A convenient but careless way to address the costs of social welfare and environmental concerns is to attach such expenses to electricity bills. We have also turned to nuclear power to alleviate he threats of climate change.

The most direct and transparent way to address our social and environmental concerns is head-on, through our normal revenue generation and appropriations processes, not by deciding that electricity customers should pay for them.

Tagging tangential costs onto electric bills exacerbates Connecticut’s already high cost of electricity.

Solution

We need to recognize that the core problem is the cost of electricity supply amid escalating climate crises and technology demands. There is no other way around the truth; we must both increase that supply and cope with its cost, not avoid reality and cast diversionary accusations.

Current levels of anger and accusation are not solving the problem.

A calm, rational approach to regulation is in order. We have done that in the past and can do it again. It requires less social theory and more basic attention to applying facts to law in setting rates and arguing respectfully about what reasonable, constructive profit levels serve Connecticut’s energy future.
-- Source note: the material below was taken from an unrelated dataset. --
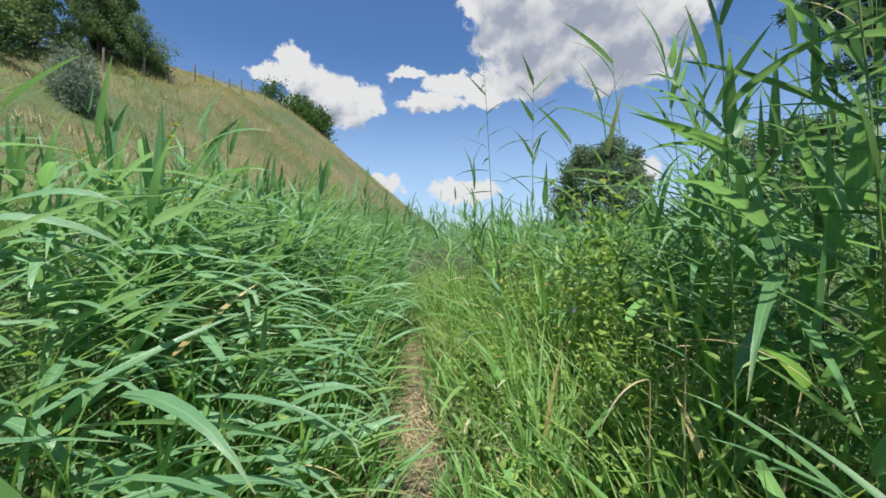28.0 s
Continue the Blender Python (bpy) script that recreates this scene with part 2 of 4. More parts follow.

Solutions are neither easy nor obvious. High electricity bills present a very real challenge or regulators, policymakers and citizens. Shrill rhetoric does not make it easier. And it wouldn’t hurt to acknowledge that our utilities are also eager for win-win solutions.

Edward R. Murrow, observing the remarkable difficulty of the U.S. response to the Axis powers in World War II, wrote: “Difficulty is the one excuse that history never accepts.”

So it is with 21st century energy supply and demand. We make progress by facing reality making hard decisions and getting the job done.

Arthur House was PURA Chairman from 2012 to 2016. He is an adjunct professor at the University of Connecticut.